* begin *

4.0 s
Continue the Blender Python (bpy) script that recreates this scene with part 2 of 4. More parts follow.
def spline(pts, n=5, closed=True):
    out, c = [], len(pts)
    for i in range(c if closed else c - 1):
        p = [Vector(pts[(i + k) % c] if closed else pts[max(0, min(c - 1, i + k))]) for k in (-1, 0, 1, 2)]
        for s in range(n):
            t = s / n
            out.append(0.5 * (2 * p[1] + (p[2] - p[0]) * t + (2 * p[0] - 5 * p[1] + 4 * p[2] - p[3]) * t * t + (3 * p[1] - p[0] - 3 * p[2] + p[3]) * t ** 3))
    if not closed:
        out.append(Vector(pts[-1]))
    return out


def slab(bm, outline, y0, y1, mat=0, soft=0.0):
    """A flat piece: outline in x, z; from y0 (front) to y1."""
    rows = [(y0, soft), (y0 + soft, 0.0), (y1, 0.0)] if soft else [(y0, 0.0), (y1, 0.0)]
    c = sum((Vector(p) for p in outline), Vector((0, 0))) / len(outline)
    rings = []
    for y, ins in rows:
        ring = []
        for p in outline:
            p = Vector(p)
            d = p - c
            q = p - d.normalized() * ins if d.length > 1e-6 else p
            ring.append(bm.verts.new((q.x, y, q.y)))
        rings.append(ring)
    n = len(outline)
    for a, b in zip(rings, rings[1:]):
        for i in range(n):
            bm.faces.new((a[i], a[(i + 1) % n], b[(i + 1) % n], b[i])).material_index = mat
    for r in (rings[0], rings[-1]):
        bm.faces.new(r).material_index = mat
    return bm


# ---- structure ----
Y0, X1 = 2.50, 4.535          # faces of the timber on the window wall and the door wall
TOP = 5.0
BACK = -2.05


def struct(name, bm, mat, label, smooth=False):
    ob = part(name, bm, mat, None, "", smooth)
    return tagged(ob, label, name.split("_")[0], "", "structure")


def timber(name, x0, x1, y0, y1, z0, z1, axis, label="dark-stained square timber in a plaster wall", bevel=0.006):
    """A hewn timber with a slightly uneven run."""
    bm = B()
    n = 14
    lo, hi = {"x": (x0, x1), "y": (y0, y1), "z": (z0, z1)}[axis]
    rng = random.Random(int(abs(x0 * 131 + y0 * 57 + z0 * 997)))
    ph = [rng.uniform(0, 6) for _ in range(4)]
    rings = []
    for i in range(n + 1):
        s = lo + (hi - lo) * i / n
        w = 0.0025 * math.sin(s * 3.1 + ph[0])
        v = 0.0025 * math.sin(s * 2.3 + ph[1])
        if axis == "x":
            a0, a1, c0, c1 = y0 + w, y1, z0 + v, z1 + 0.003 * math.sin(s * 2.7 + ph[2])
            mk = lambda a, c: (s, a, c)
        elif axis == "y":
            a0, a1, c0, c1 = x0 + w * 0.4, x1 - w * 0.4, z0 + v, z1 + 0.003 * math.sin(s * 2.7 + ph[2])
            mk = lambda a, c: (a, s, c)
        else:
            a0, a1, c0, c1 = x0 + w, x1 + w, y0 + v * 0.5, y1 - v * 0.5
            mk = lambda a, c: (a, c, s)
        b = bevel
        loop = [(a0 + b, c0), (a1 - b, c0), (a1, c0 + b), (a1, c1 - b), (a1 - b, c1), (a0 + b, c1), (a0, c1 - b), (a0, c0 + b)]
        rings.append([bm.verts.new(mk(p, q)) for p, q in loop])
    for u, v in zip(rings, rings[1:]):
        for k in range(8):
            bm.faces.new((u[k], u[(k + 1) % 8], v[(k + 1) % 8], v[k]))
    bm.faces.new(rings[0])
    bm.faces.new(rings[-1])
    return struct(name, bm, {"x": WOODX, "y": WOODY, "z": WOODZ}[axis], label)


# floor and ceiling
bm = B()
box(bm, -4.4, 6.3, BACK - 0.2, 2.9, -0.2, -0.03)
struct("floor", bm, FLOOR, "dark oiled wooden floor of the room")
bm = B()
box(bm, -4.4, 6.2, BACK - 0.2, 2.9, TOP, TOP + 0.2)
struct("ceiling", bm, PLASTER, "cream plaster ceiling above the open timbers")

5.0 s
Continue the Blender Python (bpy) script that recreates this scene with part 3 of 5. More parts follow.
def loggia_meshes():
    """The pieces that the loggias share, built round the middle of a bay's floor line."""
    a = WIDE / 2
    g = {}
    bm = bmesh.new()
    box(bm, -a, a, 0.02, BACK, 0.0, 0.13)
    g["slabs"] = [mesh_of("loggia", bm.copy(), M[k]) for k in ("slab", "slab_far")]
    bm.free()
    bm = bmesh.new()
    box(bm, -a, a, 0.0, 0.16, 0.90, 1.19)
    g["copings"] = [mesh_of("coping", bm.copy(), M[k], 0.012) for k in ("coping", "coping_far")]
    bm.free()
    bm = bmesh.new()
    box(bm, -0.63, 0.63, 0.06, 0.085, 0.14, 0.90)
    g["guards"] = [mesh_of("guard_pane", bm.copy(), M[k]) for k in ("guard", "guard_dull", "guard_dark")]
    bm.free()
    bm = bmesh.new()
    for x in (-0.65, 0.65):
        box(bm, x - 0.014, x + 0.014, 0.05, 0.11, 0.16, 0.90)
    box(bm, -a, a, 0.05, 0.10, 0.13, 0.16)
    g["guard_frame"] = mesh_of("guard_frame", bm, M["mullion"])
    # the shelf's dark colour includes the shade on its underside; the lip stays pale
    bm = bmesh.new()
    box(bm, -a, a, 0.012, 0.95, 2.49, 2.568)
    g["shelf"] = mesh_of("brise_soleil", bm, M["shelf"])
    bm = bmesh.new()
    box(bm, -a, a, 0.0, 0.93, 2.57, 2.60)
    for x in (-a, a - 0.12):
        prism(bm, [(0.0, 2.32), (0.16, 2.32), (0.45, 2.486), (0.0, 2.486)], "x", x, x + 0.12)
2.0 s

* end *

What is being asked: Write out the data again, exactly and in full.

Final answer:
4.0 s
Continue the Blender Python (bpy) script that recreates this scene with part 2 of 4. More parts follow.
def spline(pts, n=5, closed=True):
    out, c = [], len(pts)
    for i in range(c if closed else c - 1):
        p = [Vector(pts[(i + k) % c] if closed else pts[max(0, min(c - 1, i + k))]) for k in (-1, 0, 1, 2)]
        for s in range(n):
            t = s / n
            out.append(0.5 * (2 * p[1] + (p[2] - p[0]) * t + (2 * p[0] - 5 * p[1] + 4 * p[2] - p[3]) * t * t + (3 * p[1] - p[0] - 3 * p[2] + p[3]) * t ** 3))
    if not closed:
        out.append(Vector(pts[-1]))
    return out


def slab(bm, outline, y0, y1, mat=0, soft=0.0):
    """A flat piece: outline in x, z; from y0 (front) to y1."""
    rows = [(y0, soft), (y0 + soft, 0.0), (y1, 0.0)] if soft else [(y0, 0.0), (y1, 0.0)]
    c = sum((Vector(p) for p in outline), Vector((0, 0))) / len(outline)
    rings = []
    for y, ins in rows:
        ring = []
        for p in outline:
            p = Vector(p)
            d = p - c
            q = p - d.normalized() * ins if d.length > 1e-6 else p
            ring.append(bm.verts.new((q.x, y, q.y)))
        rings.append(ring)
    n = len(outline)
    for a, b in zip(rings, rings[1:]):
        for i in range(n):
            bm.faces.new((a[i], a[(i + 1) % n], b[(i + 1) % n], b[i])).material_index = mat
    for r in (rings[0], rings[-1]):
        bm.faces.new(r).material_index = mat
    return bm


# ---- structure ----
Y0, X1 = 2.50, 4.535          # faces of the timber on the window wall and the door wall
TOP = 5.0
BACK = -2.05


def struct(name, bm, mat, label, smooth=False):
    ob = part(name, bm, mat, None, "", smooth)
    return tagged(ob, label, name.split("_")[0], "", "structure")


def timber(name, x0, x1, y0, y1, z0, z1, axis, label="dark-stained square timber in a plaster wall", bevel=0.006):
    """A hewn timber with a slightly uneven run."""
    bm = B()
    n = 14
    lo, hi = {"x": (x0, x1), "y": (y0, y1), "z": (z0, z1)}[axis]
    rng = random.Random(int(abs(x0 * 131 + y0 * 57 + z0 * 997)))
    ph = [rng.uniform(0, 6) for _ in range(4)]
    rings = []
    for i in range(n + 1):
        s = lo + (hi - lo) * i / n
        w = 0.0025 * math.sin(s * 3.1 + ph[0])
        v = 0.0025 * math.sin(s * 2.3 + ph[1])
        if axis == "x":
            a0, a1, c0, c1 = y0 + w, y1, z0 + v, z1 + 0.003 * math.sin(s * 2.7 + ph[2])
            mk = lambda a, c: (s, a, c)
        elif axis == "y":
            a0, a1, c0, c1 = x0 + w * 0.4, x1 - w * 0.4, z0 + v, z1 + 0.003 * math.sin(s * 2.7 + ph[2])
            mk = lambda a, c: (a, s, c)
        else:
            a0, a1, c0, c1 = x0 + w, x1 + w, y0 + v * 0.5, y1 - v * 0.5
            mk = lambda a, c: (a, c, s)
        b = bevel
        loop = [(a0 + b, c0), (a1 - b, c0), (a1, c0 + b), (a1, c1 - b), (a1 - b, c1), (a0 + b, c1), (a0, c1 - b), (a0, c0 + b)]
        rings.append([bm.verts.new(mk(p, q)) for p, q in loop])
    for u, v in zip(rings, rings[1:]):
        for k in range(8):
            bm.faces.new((u[k], u[(k + 1) % 8], v[(k + 1) % 8], v[k]))
    bm.faces.new(rings[0])
    bm.faces.new(rings[-1])
    return struct(name, bm, {"x": WOODX, "y": WOODY, "z": WOODZ}[axis], label)


# floor and ceiling
bm = B()
box(bm, -4.4, 6.3, BACK - 0.2, 2.9, -0.2, -0.03)
struct("floor", bm, FLOOR, "dark oiled wooden floor of the room")
bm = B()
box(bm, -4.4, 6.2, BACK - 0.2, 2.9, TOP, TOP + 0.2)
struct("ceiling", bm, PLASTER, "cream plaster ceiling above the open timbers")

5.0 s
Continue the Blender Python (bpy) script that recreates this scene with part 3 of 5. More parts follow.
def loggia_meshes():
    """The pieces that the loggias share, built round the middle of a bay's floor line."""
    a = WIDE / 2
    g = {}
    bm = bmesh.new()
    box(bm, -a, a, 0.02, BACK, 0.0, 0.13)
    g["slabs"] = [mesh_of("loggia", bm.copy(), M[k]) for k in ("slab", "slab_far")]
    bm.free()
    bm = bmesh.new()
    box(bm, -a, a, 0.0, 0.16, 0.90, 1.19)
    g["copings"] = [mesh_of("coping", bm.copy(), M[k], 0.012) for k in ("coping", "coping_far")]
    bm.free()
    bm = bmesh.new()
    box(bm, -0.63, 0.63, 0.06, 0.085, 0.14, 0.90)
    g["guards"] = [mesh_of("guard_pane", bm.copy(), M[k]) for k in ("guard", "guard_dull", "guard_dark")]
    bm.free()
    bm = bmesh.new()
    for x in (-0.65, 0.65):
        box(bm, x - 0.014, x + 0.014, 0.05, 0.11, 0.16, 0.90)
    box(bm, -a, a, 0.05, 0.10, 0.13, 0.16)
    g["guard_frame"] = mesh_of("guard_frame", bm, M["mullion"])
    # the shelf's dark colour includes the shade on its underside; the lip stays pale
    bm = bmesh.new()
    box(bm, -a, a, 0.012, 0.95, 2.49, 2.568)
    g["shelf"] = mesh_of("brise_soleil", bm, M["shelf"])
    bm = bmesh.new()
    box(bm, -a, a, 0.0, 0.93, 2.57, 2.60)
    for x in (-a, a - 0.12):
        prism(bm, [(0.0, 2.32), (0.16, 2.32), (0.45, 2.486), (0.0, 2.486)], "x", x, x + 0.12)
2.0 s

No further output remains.